I have many more details to share about dynamic tracing for MySQL and MariaDB DBAs. Stay tuned!


  1. Nice article...

    Sorry for not finding an updated bpftrace package for Fedora 29 (I'm the bpftrace Fedora package maintainer), but F29 EOL was 2019-11-26 ( For Fedora, my suggestion is to use always the latest release.

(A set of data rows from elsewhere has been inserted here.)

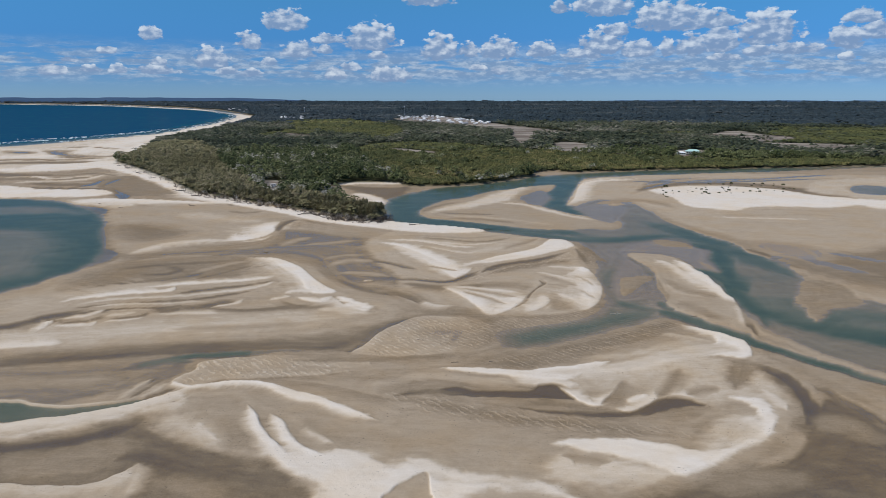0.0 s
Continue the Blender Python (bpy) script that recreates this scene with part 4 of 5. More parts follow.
    line(0.7, 2.5, 2.5, [(49.8, 180.4), (63.4, 186.1), (77.4, 191.1)])
    line(0.6, 2, 3, [(78.5, 212.8), (86.3, 209.3), (93, 203.7)])
    line(0.75, 1.4, 2, [(92.6, 164.2), (94.6, 158.2), (94.1, 151.3)])
    area(0.94, 2.5, [(82, 159.6), (88.6, 158.5), (90.5, 154), (88.6, 145.7), (84.6, 138.1), (79.3, 133.5), (72.1, 129.1), (61.2, 121.6), (54, 118.9), (48, 123.9), (41.2, 127.8), (33.8, 130.4), (28.2, 133.1), (37.5, 135.9), (48.3, 135.2), (58.2, 131.7), (64.2, 129.9), (73.6, 132.9), (80.6, 138.6), (84.3, 144.1), (85.8, 150.5), (84.4, 156)])
    area(0.8, 9, [(64.6, 130.9), (76.8, 144.6), (85.1, 148.9), (83.2, 141), (72.6, 131)])
    area(0.66, 5, [(70.8, 143.3), (77.5, 146.5), (82, 143.4), (77.3, 135.7), (69.8, 132.3), (68.1, 136.2)])
    area(0.72, 6, [(32.2, 128.8), (41.1, 127.3), (47.8, 123.4), (53.9, 118.7), (46.6, 114.6), (35.7, 114.5), (26.5, 117.1), (25.6, 123.7)])
    line(0.36, 2, 3, [(29.3, 127.2), (35.7, 126.8), (40.5, 124.8)])
    area(0.4, 4, [(84.4, 137.5), (88.9, 144.7), (92.4, 147.3), (91.1, 141.1), (83.9, 131.1), (70.2, 122.1), (57.8, 115.6), (42.9, 109.7), (39.6, 110.7), (52.1, 116.9), (60.8, 120.6), (72.9, 128.6)])
    # wet flat outside the dune
    area(0.1, 6, [(99.7, 184.1), (107, 177.4), (110.7, 165.1), (115.1, 144.3), (118.2, 122.5), (97, 93.1), (30, 92.5), (42.7, 109.1), (59, 115.6), (71.7, 122.6), (84.2, 130.8), (92.3, 141.1), (98.2, 150.6), (100.7, 161.2)])
    # dark line along the dune's outer scarp
    line(0.02, 4, 0.7, [(99.2, 180.9), (102.5, 172.2), (102.4, 162), (99.1, 151.3), (93.7, 142.6)])
    line(0.4, 2.5, 1.5, [(100.7, 186.4), (107, 177.4), (107.4, 165.1), (103.6, 154.1)])
    line(0.3, 2.5, 2, [(106.5, 191.3), (111.5, 179.6), (114.9, 167.1), (119.5, 151.5)])
    line(0.42, 2, 2, [(91.5, 139.6), (85.3, 131.1), (72.9, 122.6)])
    line(-0.06, 2, 2, [(109.5, 169), (111.8, 161.3), (112.9, 152.4), (113.2, 141.3)], tone=0.16)
    line(-0.05, 2, 2, [(113.4, 161.3), (114.9, 150.8), (116.8, 139.8)], tone=0.16)
    line(0.28, 6, 6, [(96.5, 141.1), (105.3, 144.2), (106.8, 132.6)])
    line(0.1, 6, 6, [(94.3, 124.8), (99.3, 122.4), (96.1, 111.2)])
    line(0.26, 5, 5, [(58, 113), (71.9, 117.5), (84.1, 119.9)])
    area(0.95, 3, [(-182, 548), (-138, 506), (-92, 469), (-72, 446), (-40, 437), (-9, 425), (20, 411), (27, 400), (6, 395), (-22, 400), (-52, 415), (-86, 437), (-116, 469), (-154, 500), (-178, 523)])  # beach before the she-oaks
    area(0.95, 7, [(-426, 869), (-345, 758), (-269, 648), (-214, 565), (-176, 529), (-172, 511), (-207, 538), (-257, 606), (-326, 701), (-392, 776), (-435, 782), (-469, 751), (-504, 809), (-458, 853)])
    area(0.12, 8, [(-99, 623), (-78, 619), (-46, 611), (-30, 620), (-35, 566), (-45, 543), (-58, 553)])  # cove
    line(0.95, 10, 10, [(-105, 623), (-81, 645), (-29, 637)])
    line(0.9, 8, 10, [(-80, 577), (-59, 543), (-48, 507)])


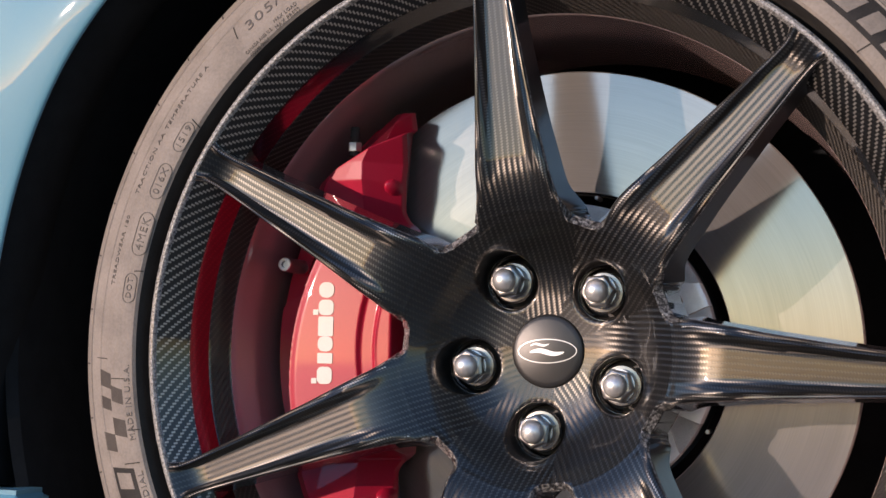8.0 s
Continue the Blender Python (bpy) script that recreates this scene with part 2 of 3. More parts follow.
def smooth_table(table, x, span=0.006):
    return sum(lerp_table(table, x + span * (k / 4 - 1)) for k in range(9)) / 9


# ---- the wheel ----
FACE = ((0.02, 0.0195), (0.045, 0.0175), (0.06, 0.0115), (0.07, 0.002), (0.08, -0.0110), (0.09, -0.0225), (0.10, -0.0320), (0.11, -0.0392),
        (0.12, -0.0446), (0.13, -0.0480), (0.16, -0.0518), (0.20, -0.0552), (0.25, -0.0588), (0.272, -0.0612), (0.29, -0.0630))
CHANNEL = ((0.102, 0.0), (0.110, 0.0007), (0.118, 0.0022), (0.129, 0.0042), (0.16, 0.0070), (0.20, 0.0090), (0.25, 0.0104), (0.258, 0.0100), (0.2625, 0.0086), (0.2665, 0.0050), (0.2705, 0.0006), (0.2722, 0.0), (0.28, 0.0))
BACK = ((0.02, 0.045), (0.088, 0.045), (0.100, 0.030), (0.112, 0.002), (0.13, -0.004), (0.17, -0.016), (0.22, -0.024), (0.28, -0.026))
WIDTH = ((0.085, 0.0345), (0.10, 0.0312), (0.115, 0.0275), (0.16, 0.0215), (0.21, 0.0165), (0.25, 0.0130), (0.264, 0.0126), (0.270, 0.0140), (0.2745, 0.0190))
R_CROTCH, FILLET, FLARE = 0.0912, 0.0095, 0.0150
HUB_ROW = 0.0880
COLS = 29


def face_y(r):
    return smooth_table(FACE, r, 0.0075 - 0.0045 * sstep(0.112, 0.124, r)) - 0.0004 * math.exp(-((r - 0.0962) / 0.0014) ** 2)


def across(q, r, h):
    """How far the front of a spoke lies back from its crest line; q runs from 0 in the middle to 1 at the edge."""
    channel = smooth_table(CHANNEL, r, 0.006 - 0.003 * sstep(0.118, 0.126, r))
    wall = 0.61 + 0.04 * sstep(0.12, 0.25, r)
    dip = channel * (1 - sstep(wall - 0.14, wall + 0.14, q))
    brow = 0.0013 * sstep(0.12, 0.15, r) * math.exp(-((q - 0.86) / 0.05) ** 2)
    edge_at = 1 - min(0.55, 0.0075 / h)
    k = max(0.0, (q - edge_at) / (1 - edge_at))
    roll = 0.0060 * (1 - math.sqrt(max(0.0, 1 - k * k)))
    return dip + brow + roll * (0.35 + 0.65 * sstep(0.100, 0.120, r)) * sstep(R_CROTCH, R_CROTCH + 0.004, r) * (1 - 0.8 * sstep(0.262, 0.272, r))


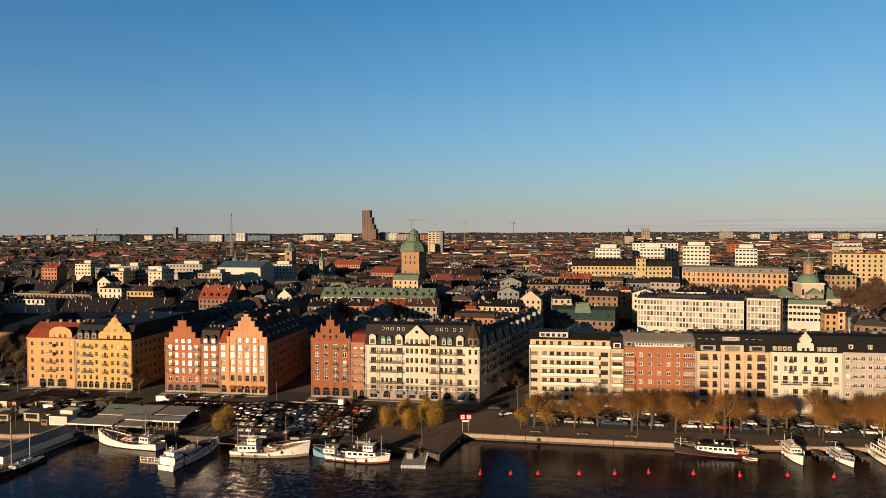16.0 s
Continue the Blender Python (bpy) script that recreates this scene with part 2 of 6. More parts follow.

    In Fedora 30 and 31 you can find a more updated package (version 0.9.2), I haven't updated it yet to the latest version (0.9.3) due to some technical problems (related to libraries). In Fedora 32 (Rawhide) you can find the latest version.

    Another thing...

    I have an open PR adding support for C++ demangled names:

    If you want you can test it and if you find any problem, please let me know.

    1. Thank you for clarifying this. I have to upgrade to Fedora 32 soon. I'll monitor the PR or maybe just include it in the next source code build I'll for myself.